Ich bin den Antragstellern für ihre Große Anfrage allein schon deshalb dankbar, weil sie mir Gelegenheit gibt, die Kernkompetenz der christlich-liberalen Position bei der Haushaltskonsolidierung zu unterstreichen.

(Beifall bei BÜNDNIS 90/DIE GRÜNEN - Lachen bei SPD und BÜNDNIS 90/DIE GRÜNEN)

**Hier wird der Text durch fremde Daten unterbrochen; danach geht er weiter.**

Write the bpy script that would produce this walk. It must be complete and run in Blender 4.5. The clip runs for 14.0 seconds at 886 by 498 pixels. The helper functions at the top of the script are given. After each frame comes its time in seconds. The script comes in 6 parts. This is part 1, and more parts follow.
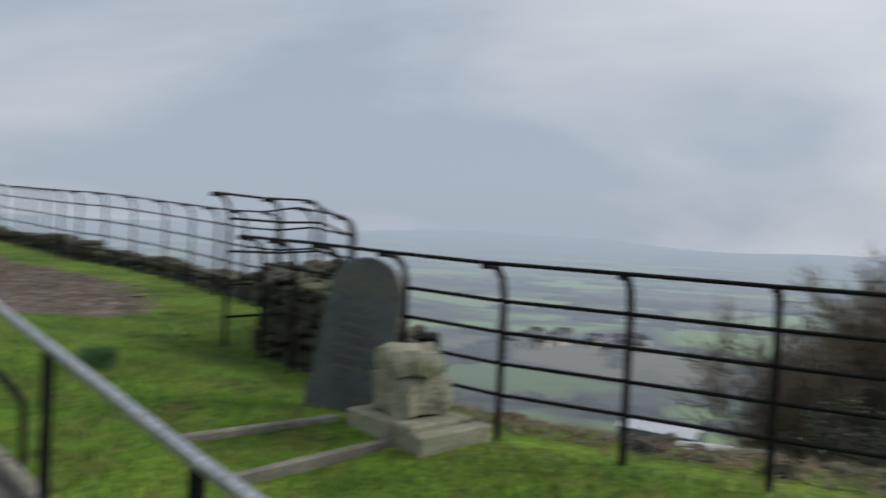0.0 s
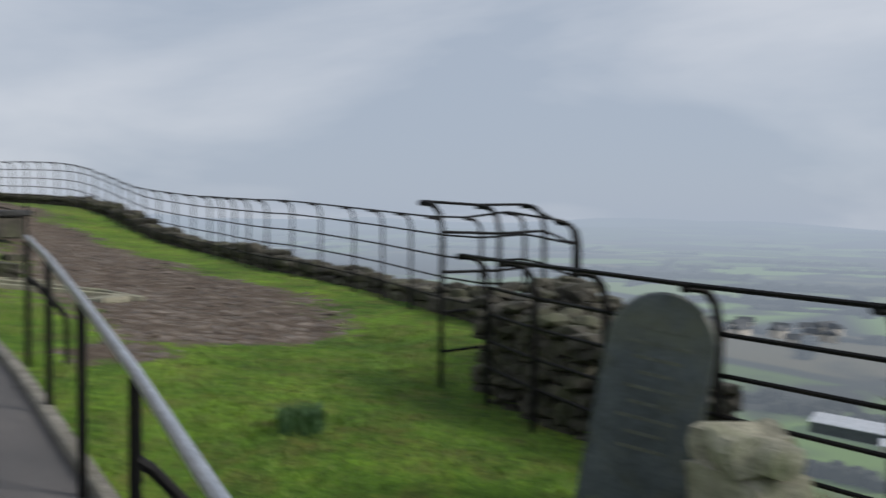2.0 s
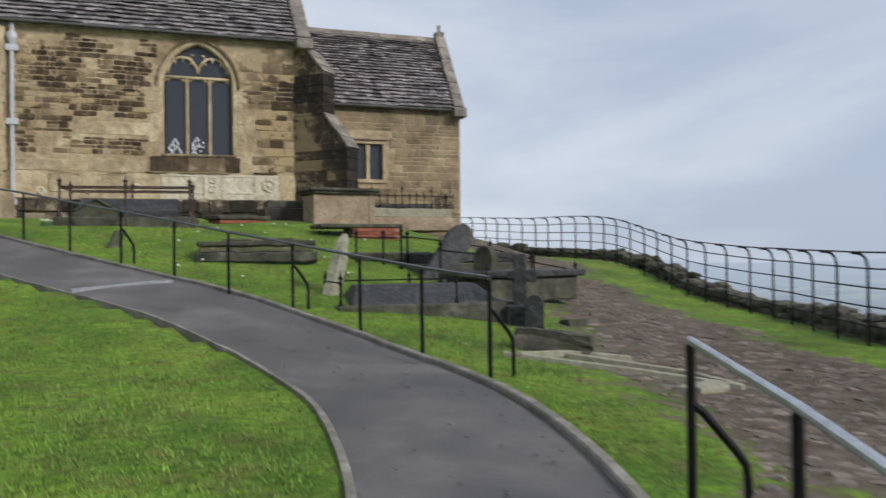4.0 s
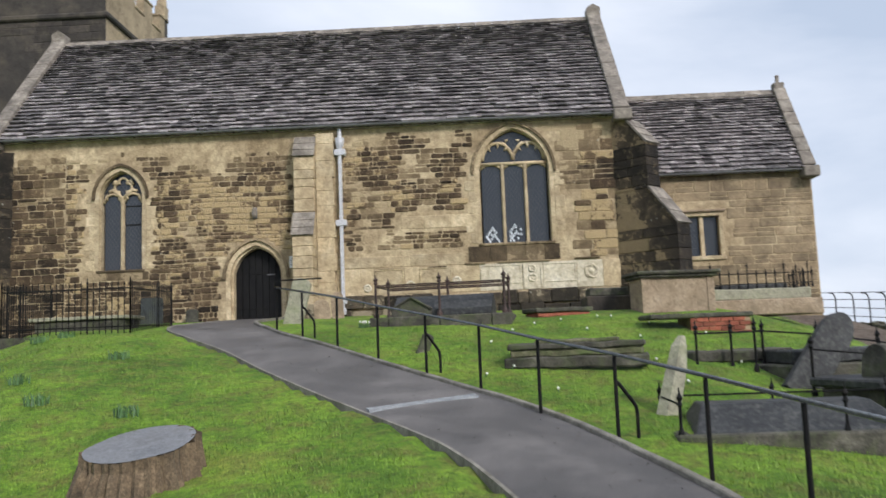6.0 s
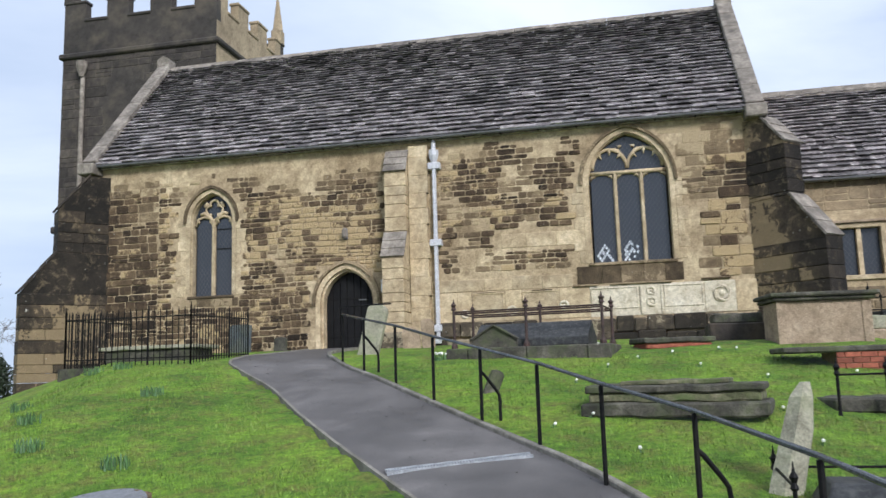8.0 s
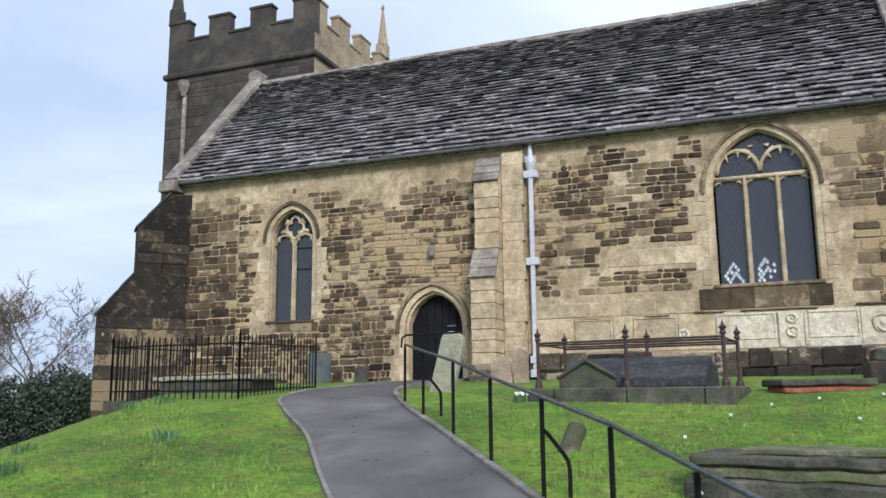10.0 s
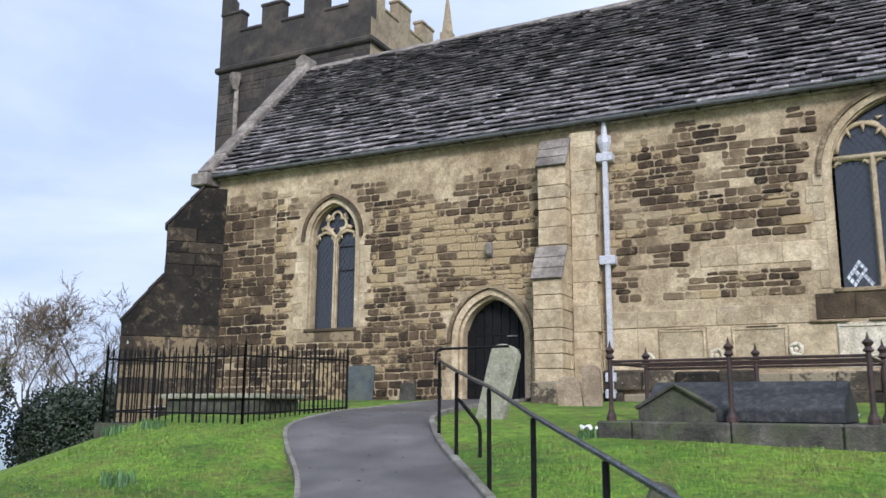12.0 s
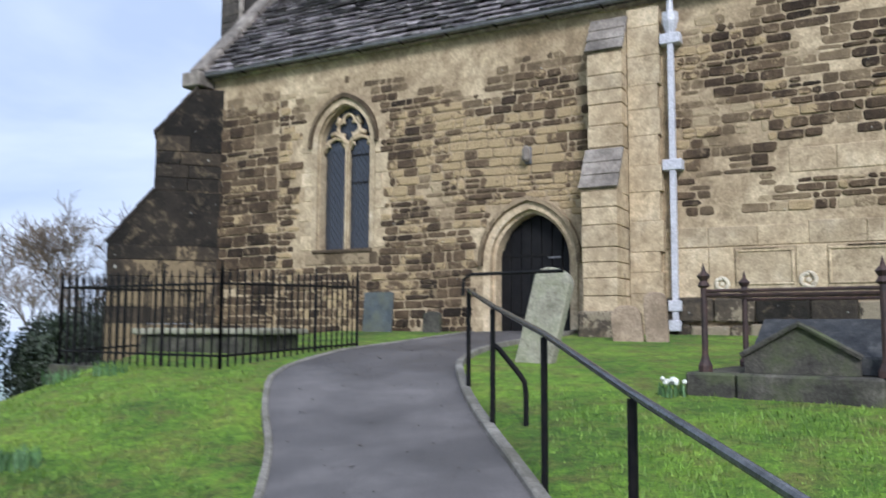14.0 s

Das zeigt schon die Fülle von Ansatzpunkten, die Sie für Ihre Fragen gefunden haben, und die sich ganz oft auf die von Ihnen so kritisierte Haushaltsstrukturkommission beziehen, dass diese Landesregierung und die sie tragenden Fraktionen wie kein anderer alle Möglichkeiten zur Sanierung des Landeshaushaltes untersucht und heranzieht.
(Detlef Matthiessen [BÜNDNIS 90/DIE GRÜNEN]: Aber in der Blackbox!)
Mit dem beschlossenen Doppelhaushalt, der völlig offen und transparent ist, haben CDU und FDP bewiesen, dass eine erfolgreiche Haushaltskonsolidierung auch möglich ist.

(Beifall bei der CDU)

Auf das Urteil des Stabilitätsrats zu unserer Arbeit ist bereits hingewiesen worden. Der Stabilitätsrat hat nicht nur gesagt, was 2011 und 2012 kurzfristig gemacht worden ist, ist richtig, sondern er schreibt uns auch ins Stammbuch - wenn ich zitieren darf ‑:
„Im Rahmen des Konsolidierungsprogramms wurden darüber hinaus einige mittel- und langfristig wirkenden Maßnahmen beschlossen. Diese Maßnahmen werden ausdrücklich anerkannt und vonseiten des Stabilitätsrats zur Umsetzung empfohlen.“
Wie gut wir damit sind, merkt man erst, wenn man schaut, was bei anderen Ländern steht.

(Dr. Christian von Boetticher [CDU]: So ist es!)

Was steht denn bei dem rot-grün regierten Bremen? - Dort steht:
„Die drohende Haushaltsnotlage wird festgestellt.“
Punkt. Aus. Nichts mehr. Dort gibt es noch gar kein Konzept. Da sind wir um Meilen weiter als Rot-Grün in Bremen.

(Beifall bei CDU und FDP)

Nun ist es durchaus auch erhellend, sich einmal die Fragen in der Großen Anfrage von BÜNDNIS 90/DIE GRÜNEN anzusehen. Es ist schon sehr aufschlussreich, zu schauen, was sie gefragt haben. Frage Nummer 9 im ressortübergreifenden Block lautet beispielsweise:
„Hat die Landesregierung die Höhe der Umweltabgaben mit dem Ziel der Einnahmeverbesserung evaluiert?“
Da geht es gar nicht mehr vorrangig um umweltpolitisch begründete Steuerung oder Anreizsetzung. Bei den Grünen steht offenbar allein das Abkassieren zur Sanierung des Haushalts im Vordergrund. Nicht mehr Umweltschutz, sondern allein Einnahmeerzielung ist das Ziel.

(Beifall bei der FDP)

So zeigt sich an ganz vielen Stellen der bevorzugte grüne Weg, und

(Zuruf des Abgeordneten Dr. Robert Habeck [BÜNDNIS 90/DIE GRÜNEN])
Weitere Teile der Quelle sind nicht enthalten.